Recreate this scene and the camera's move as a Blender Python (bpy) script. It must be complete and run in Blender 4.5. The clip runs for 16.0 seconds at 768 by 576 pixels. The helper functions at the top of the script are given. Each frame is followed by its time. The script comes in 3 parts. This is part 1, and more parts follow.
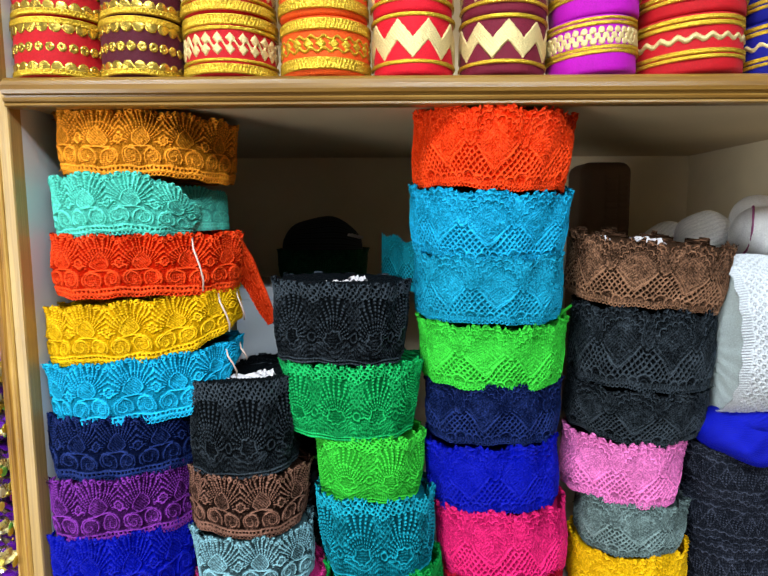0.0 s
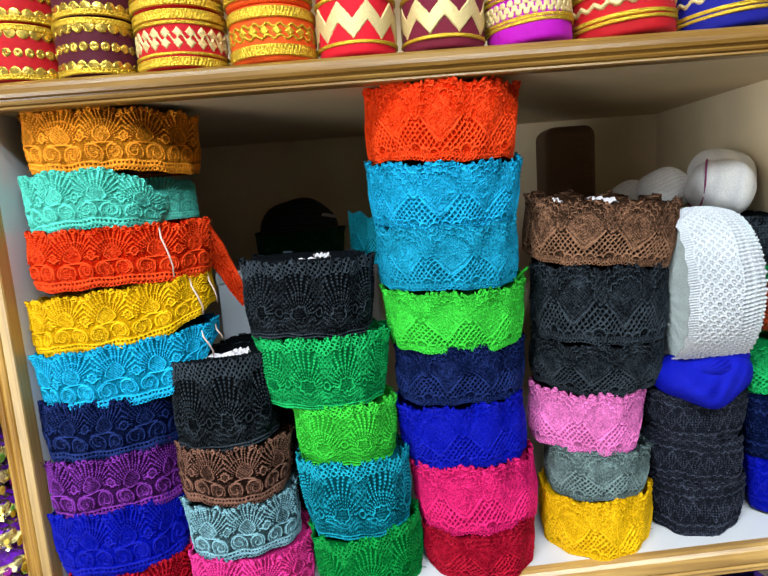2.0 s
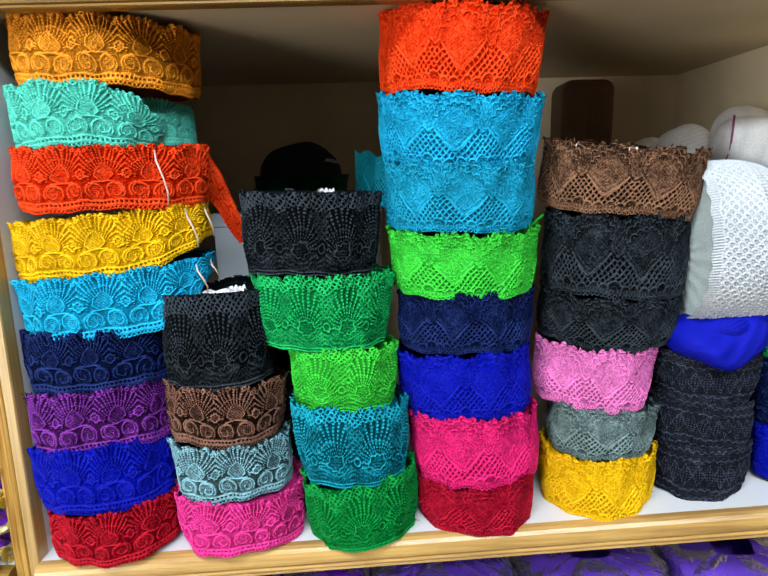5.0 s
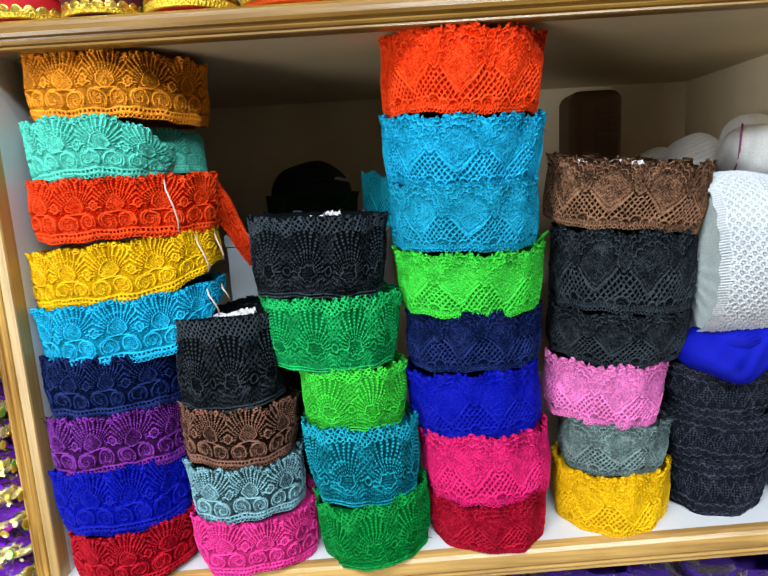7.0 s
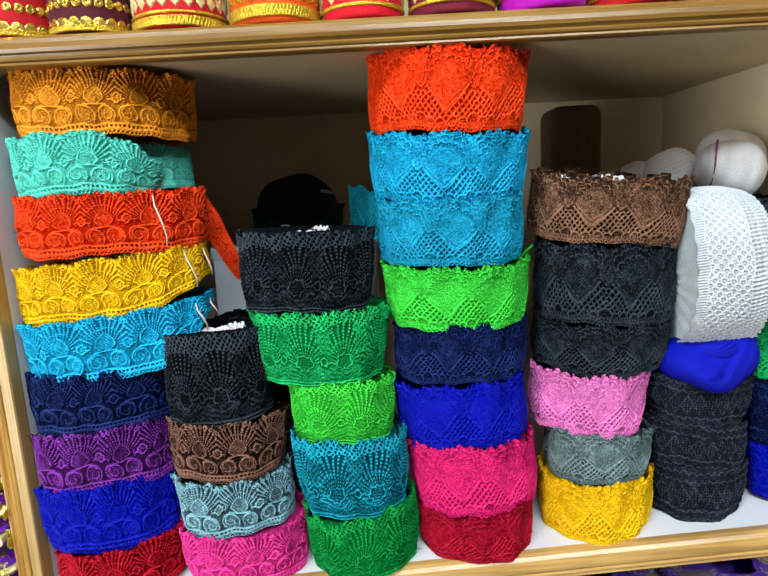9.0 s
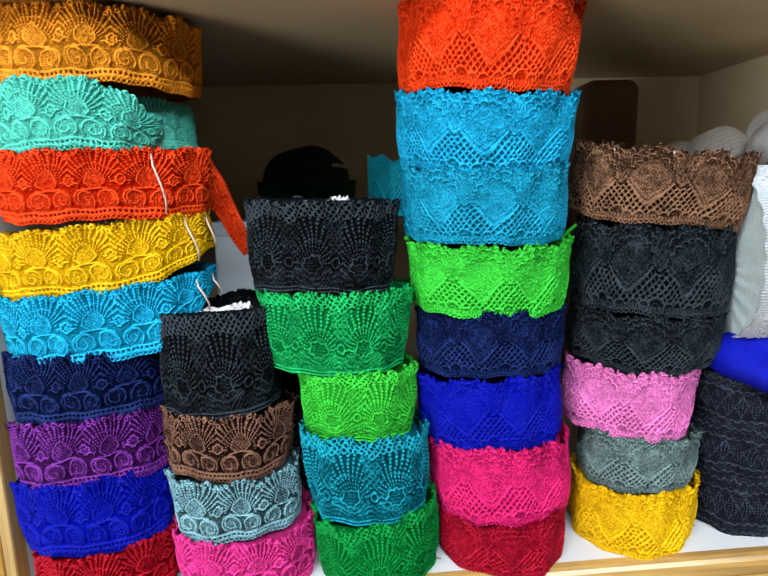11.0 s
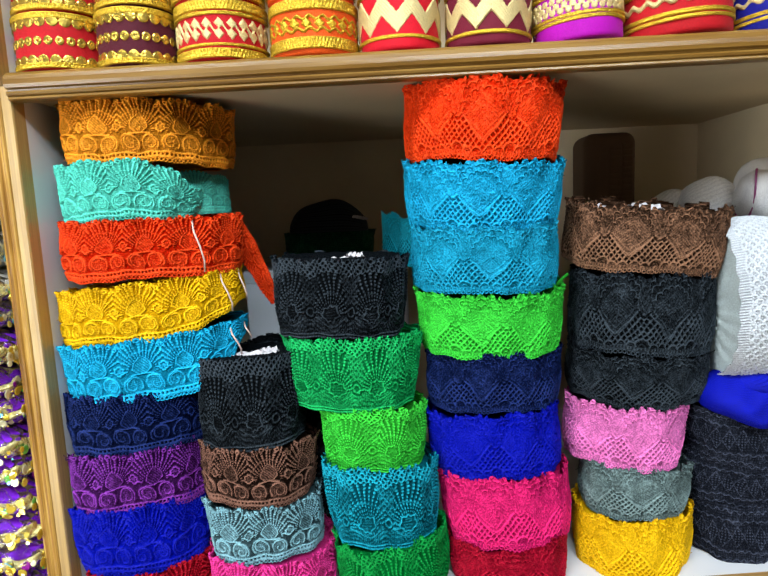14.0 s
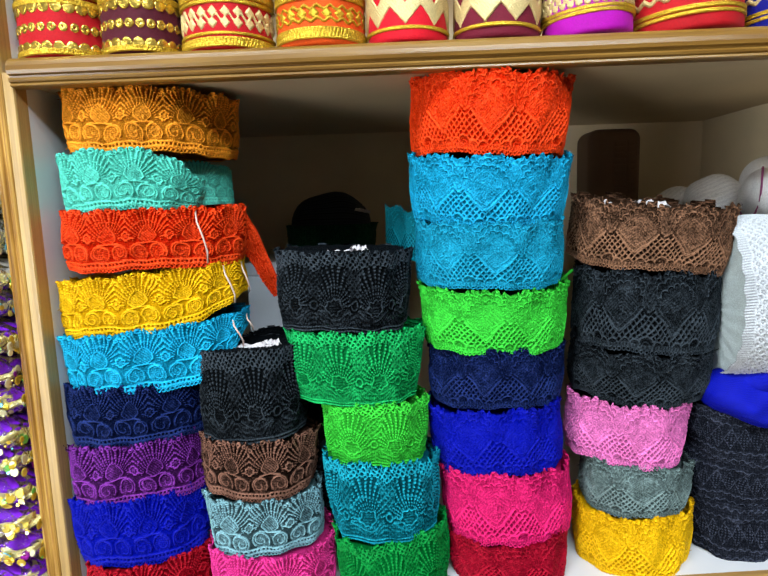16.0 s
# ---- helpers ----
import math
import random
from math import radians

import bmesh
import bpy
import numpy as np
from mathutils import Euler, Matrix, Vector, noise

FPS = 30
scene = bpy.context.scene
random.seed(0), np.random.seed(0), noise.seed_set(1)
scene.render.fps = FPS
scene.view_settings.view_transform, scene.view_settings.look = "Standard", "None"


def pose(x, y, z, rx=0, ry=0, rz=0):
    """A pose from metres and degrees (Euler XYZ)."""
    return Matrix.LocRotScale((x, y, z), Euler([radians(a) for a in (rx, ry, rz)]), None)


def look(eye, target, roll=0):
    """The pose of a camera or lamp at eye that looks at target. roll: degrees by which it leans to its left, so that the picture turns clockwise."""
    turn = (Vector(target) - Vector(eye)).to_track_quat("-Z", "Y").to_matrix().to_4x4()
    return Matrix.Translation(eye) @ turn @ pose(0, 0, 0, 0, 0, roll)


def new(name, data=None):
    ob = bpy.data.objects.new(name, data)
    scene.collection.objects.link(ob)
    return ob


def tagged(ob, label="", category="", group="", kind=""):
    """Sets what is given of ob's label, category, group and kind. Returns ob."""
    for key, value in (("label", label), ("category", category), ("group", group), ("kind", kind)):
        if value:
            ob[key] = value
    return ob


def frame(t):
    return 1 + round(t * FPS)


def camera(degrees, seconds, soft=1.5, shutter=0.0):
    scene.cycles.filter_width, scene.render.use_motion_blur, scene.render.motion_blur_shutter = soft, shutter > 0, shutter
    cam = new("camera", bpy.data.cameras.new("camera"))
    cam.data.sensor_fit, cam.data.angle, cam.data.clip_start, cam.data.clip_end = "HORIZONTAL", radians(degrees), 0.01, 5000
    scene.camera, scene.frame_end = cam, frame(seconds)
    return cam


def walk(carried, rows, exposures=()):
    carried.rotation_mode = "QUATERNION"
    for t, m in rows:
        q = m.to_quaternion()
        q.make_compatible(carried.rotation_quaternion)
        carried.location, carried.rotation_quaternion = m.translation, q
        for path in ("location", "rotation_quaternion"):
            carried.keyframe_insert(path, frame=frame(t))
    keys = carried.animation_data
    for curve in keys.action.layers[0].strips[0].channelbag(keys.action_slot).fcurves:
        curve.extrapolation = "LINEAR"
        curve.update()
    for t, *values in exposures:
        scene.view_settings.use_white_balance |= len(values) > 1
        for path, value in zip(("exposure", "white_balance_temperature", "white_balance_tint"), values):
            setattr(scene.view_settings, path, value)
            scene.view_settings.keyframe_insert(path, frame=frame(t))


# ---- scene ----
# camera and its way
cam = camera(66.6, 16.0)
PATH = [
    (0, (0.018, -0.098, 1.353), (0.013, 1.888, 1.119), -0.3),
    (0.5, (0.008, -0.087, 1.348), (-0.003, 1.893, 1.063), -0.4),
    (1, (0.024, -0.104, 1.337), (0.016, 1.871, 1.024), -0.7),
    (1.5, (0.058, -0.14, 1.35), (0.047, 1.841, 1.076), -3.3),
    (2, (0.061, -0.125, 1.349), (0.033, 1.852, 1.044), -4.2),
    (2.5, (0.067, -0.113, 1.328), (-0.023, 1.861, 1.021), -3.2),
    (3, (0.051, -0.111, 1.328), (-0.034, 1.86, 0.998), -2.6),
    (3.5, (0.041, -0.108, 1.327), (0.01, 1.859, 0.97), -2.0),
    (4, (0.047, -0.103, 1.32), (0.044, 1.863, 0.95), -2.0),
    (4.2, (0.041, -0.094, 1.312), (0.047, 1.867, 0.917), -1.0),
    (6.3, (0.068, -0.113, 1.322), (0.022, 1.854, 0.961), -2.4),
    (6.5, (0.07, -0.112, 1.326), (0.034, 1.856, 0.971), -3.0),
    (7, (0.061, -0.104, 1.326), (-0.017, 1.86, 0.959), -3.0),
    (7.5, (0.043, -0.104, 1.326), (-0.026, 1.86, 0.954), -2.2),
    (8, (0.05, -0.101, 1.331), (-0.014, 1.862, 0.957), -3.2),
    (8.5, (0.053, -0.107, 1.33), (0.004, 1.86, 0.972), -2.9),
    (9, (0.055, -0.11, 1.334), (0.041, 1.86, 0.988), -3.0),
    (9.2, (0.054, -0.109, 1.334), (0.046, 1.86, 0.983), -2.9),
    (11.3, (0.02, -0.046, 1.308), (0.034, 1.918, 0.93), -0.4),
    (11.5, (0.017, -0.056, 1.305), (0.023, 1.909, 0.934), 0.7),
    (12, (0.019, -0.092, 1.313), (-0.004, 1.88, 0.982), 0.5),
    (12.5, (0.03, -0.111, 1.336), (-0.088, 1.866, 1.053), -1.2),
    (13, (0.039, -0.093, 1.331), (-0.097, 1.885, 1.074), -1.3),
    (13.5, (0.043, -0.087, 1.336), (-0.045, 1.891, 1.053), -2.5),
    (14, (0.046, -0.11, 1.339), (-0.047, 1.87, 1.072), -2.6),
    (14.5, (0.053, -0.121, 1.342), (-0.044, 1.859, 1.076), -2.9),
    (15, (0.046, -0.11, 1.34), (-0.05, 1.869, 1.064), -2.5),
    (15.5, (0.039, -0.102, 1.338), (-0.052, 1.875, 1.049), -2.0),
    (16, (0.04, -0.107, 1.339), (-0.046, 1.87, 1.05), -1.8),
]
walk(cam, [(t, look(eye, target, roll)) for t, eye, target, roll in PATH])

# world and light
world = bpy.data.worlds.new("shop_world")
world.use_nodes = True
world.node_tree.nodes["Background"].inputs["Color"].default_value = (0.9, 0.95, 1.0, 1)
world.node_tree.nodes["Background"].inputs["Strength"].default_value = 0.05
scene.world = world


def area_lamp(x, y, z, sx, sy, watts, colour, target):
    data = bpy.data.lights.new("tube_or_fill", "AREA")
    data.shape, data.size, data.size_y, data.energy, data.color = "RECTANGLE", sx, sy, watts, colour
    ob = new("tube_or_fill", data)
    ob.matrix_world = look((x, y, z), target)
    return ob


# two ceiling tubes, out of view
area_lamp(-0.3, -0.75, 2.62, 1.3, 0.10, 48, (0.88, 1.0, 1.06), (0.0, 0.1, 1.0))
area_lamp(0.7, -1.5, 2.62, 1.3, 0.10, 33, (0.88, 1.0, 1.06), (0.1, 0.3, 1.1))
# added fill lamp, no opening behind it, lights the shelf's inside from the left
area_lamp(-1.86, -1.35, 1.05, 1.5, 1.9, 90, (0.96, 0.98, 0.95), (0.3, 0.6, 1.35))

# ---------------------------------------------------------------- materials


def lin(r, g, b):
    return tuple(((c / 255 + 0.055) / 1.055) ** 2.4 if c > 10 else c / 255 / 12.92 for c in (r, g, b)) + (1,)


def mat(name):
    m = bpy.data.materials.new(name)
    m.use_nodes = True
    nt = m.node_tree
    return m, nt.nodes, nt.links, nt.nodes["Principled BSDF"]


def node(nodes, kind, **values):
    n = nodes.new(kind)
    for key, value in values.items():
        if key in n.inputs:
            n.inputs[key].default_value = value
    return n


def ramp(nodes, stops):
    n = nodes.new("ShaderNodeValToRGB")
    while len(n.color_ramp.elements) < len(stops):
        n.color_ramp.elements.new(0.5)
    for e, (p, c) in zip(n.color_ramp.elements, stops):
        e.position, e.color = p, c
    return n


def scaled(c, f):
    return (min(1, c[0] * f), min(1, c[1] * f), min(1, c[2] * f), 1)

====

• Objective:
Repeat the lines above exactly, and keep every picture out.

• Complete output:
Recreate this scene and the camera's move as a Blender Python (bpy) script. It must be complete and run in Blender 4.5. The clip runs for 16.0 seconds at 768 by 576 pixels. The helper functions at the top of the script are given. Each frame is followed by its time. The script comes in 3 parts. This is part 1, and more parts follow.
0.0 s
2.0 s
5.0 s
7.0 s
9.0 s
11.0 s
14.0 s
16.0 s
# ---- helpers ----
import math
import random
from math import radians

import bmesh
import bpy
import numpy as np
from mathutils import Euler, Matrix, Vector, noise

FPS = 30
scene = bpy.context.scene
random.seed(0), np.random.seed(0), noise.seed_set(1)
scene.render.fps = FPS
scene.view_settings.view_transform, scene.view_settings.look = "Standard", "None"


def pose(x, y, z, rx=0, ry=0, rz=0):
    """A pose from metres and degrees (Euler XYZ)."""
    return Matrix.LocRotScale((x, y, z), Euler([radians(a) for a in (rx, ry, rz)]), None)


def look(eye, target, roll=0):
    """The pose of a camera or lamp at eye that looks at target. roll: degrees by which it leans to its left, so that the picture turns clockwise."""
    turn = (Vector(target) - Vector(eye)).to_track_quat("-Z", "Y").to_matrix().to_4x4()
    return Matrix.Translation(eye) @ turn @ pose(0, 0, 0, 0, 0, roll)


def new(name, data=None):
    ob = bpy.data.objects.new(name, data)
    scene.collection.objects.link(ob)
    return ob


def tagged(ob, label="", category="", group="", kind=""):
    """Sets what is given of ob's label, category, group and kind. Returns ob."""
    for key, value in (("label", label), ("category", category), ("group", group), ("kind", kind)):
        if value:
            ob[key] = value
    return ob


def frame(t):
    return 1 + round(t * FPS)


def camera(degrees, seconds, soft=1.5, shutter=0.0):
    scene.cycles.filter_width, scene.render.use_motion_blur, scene.render.motion_blur_shutter = soft, shutter > 0, shutter
    cam = new("camera", bpy.data.cameras.new("camera"))
    cam.data.sensor_fit, cam.data.angle, cam.data.clip_start, cam.data.clip_end = "HORIZONTAL", radians(degrees), 0.01, 5000
    scene.camera, scene.frame_end = cam, frame(seconds)
    return cam


def walk(carried, rows, exposures=()):
    carried.rotation_mode = "QUATERNION"
    for t, m in rows:
        q = m.to_quaternion()
        q.make_compatible(carried.rotation_quaternion)
        carried.location, carried.rotation_quaternion = m.translation, q
        for path in ("location", "rotation_quaternion"):
            carried.keyframe_insert(path, frame=frame(t))
    keys = carried.animation_data
    for curve in keys.action.layers[0].strips[0].channelbag(keys.action_slot).fcurves:
        curve.extrapolation = "LINEAR"
        curve.update()
    for t, *values in exposures:
        scene.view_settings.use_white_balance |= len(values) > 1
        for path, value in zip(("exposure", "white_balance_temperature", "white_balance_tint"), values):
            setattr(scene.view_settings, path, value)
            scene.view_settings.keyframe_insert(path, frame=frame(t))


# ---- scene ----
# camera and its way
cam = camera(66.6, 16.0)
PATH = [
    (0, (0.018, -0.098, 1.353), (0.013, 1.888, 1.119), -0.3),
    (0.5, (0.008, -0.087, 1.348), (-0.003, 1.893, 1.063), -0.4),
    (1, (0.024, -0.104, 1.337), (0.016, 1.871, 1.024), -0.7),
    (1.5, (0.058, -0.14, 1.35), (0.047, 1.841, 1.076), -3.3),
    (2, (0.061, -0.125, 1.349), (0.033, 1.852, 1.044), -4.2),
    (2.5, (0.067, -0.113, 1.328), (-0.023, 1.861, 1.021), -3.2),
    (3, (0.051, -0.111, 1.328), (-0.034, 1.86, 0.998), -2.6),
    (3.5, (0.041, -0.108, 1.327), (0.01, 1.859, 0.97), -2.0),
    (4, (0.047, -0.103, 1.32), (0.044, 1.863, 0.95), -2.0),
    (4.2, (0.041, -0.094, 1.312), (0.047, 1.867, 0.917), -1.0),
    (6.3, (0.068, -0.113, 1.322), (0.022, 1.854, 0.961), -2.4),
    (6.5, (0.07, -0.112, 1.326), (0.034, 1.856, 0.971), -3.0),
    (7, (0.061, -0.104, 1.326), (-0.017, 1.86, 0.959), -3.0),
    (7.5, (0.043, -0.104, 1.326), (-0.026, 1.86, 0.954), -2.2),
    (8, (0.05, -0.101, 1.331), (-0.014, 1.862, 0.957), -3.2),
    (8.5, (0.053, -0.107, 1.33), (0.004, 1.86, 0.972), -2.9),
    (9, (0.055, -0.11, 1.334), (0.041, 1.86, 0.988), -3.0),
    (9.2, (0.054, -0.109, 1.334), (0.046, 1.86, 0.983), -2.9),
    (11.3, (0.02, -0.046, 1.308), (0.034, 1.918, 0.93), -0.4),
    (11.5, (0.017, -0.056, 1.305), (0.023, 1.909, 0.934), 0.7),
    (12, (0.019, -0.092, 1.313), (-0.004, 1.88, 0.982), 0.5),
    (12.5, (0.03, -0.111, 1.336), (-0.088, 1.866, 1.053), -1.2),
    (13, (0.039, -0.093, 1.331), (-0.097, 1.885, 1.074), -1.3),
    (13.5, (0.043, -0.087, 1.336), (-0.045, 1.891, 1.053), -2.5),
    (14, (0.046, -0.11, 1.339), (-0.047, 1.87, 1.072), -2.6),
    (14.5, (0.053, -0.121, 1.342), (-0.044, 1.859, 1.076), -2.9),
    (15, (0.046, -0.11, 1.34), (-0.05, 1.869, 1.064), -2.5),
    (15.5, (0.039, -0.102, 1.338), (-0.052, 1.875, 1.049), -2.0),
    (16, (0.04, -0.107, 1.339), (-0.046, 1.87, 1.05), -1.8),
]
walk(cam, [(t, look(eye, target, roll)) for t, eye, target, roll in PATH])

# world and light
world = bpy.data.worlds.new("shop_world")
world.use_nodes = True
world.node_tree.nodes["Background"].inputs["Color"].default_value = (0.9, 0.95, 1.0, 1)
world.node_tree.nodes["Background"].inputs["Strength"].default_value = 0.05
scene.world = world


def area_lamp(x, y, z, sx, sy, watts, colour, target):
    data = bpy.data.lights.new("tube_or_fill", "AREA")
    data.shape, data.size, data.size_y, data.energy, data.color = "RECTANGLE", sx, sy, watts, colour
    ob = new("tube_or_fill", data)
    ob.matrix_world = look((x, y, z), target)
    return ob


# two ceiling tubes, out of view
area_lamp(-0.3, -0.75, 2.62, 1.3, 0.10, 48, (0.88, 1.0, 1.06), (0.0, 0.1, 1.0))
area_lamp(0.7, -1.5, 2.62, 1.3, 0.10, 33, (0.88, 1.0, 1.06), (0.1, 0.3, 1.1))
# added fill lamp, no opening behind it, lights the shelf's inside from the left
area_lamp(-1.86, -1.35, 1.05, 1.5, 1.9, 90, (0.96, 0.98, 0.95), (0.3, 0.6, 1.35))

# ---------------------------------------------------------------- materials


def lin(r, g, b):
    return tuple(((c / 255 + 0.055) / 1.055) ** 2.4 if c > 10 else c / 255 / 12.92 for c in (r, g, b)) + (1,)


def mat(name):
    m = bpy.data.materials.new(name)
    m.use_nodes = True
    nt = m.node_tree
    return m, nt.nodes, nt.links, nt.nodes["Principled BSDF"]


def node(nodes, kind, **values):
    n = nodes.new(kind)
    for key, value in values.items():
        if key in n.inputs:
            n.inputs[key].default_value = value
    return n


def ramp(nodes, stops):
    n = nodes.new("ShaderNodeValToRGB")
    while len(n.color_ramp.elements) < len(stops):
        n.color_ramp.elements.new(0.5)
    for e, (p, c) in zip(n.color_ramp.elements, stops):
        e.position, e.color = p, c
    return n


def scaled(c, f):
    return (min(1, c[0] * f), min(1, c[1] * f), min(1, c[2] * f), 1)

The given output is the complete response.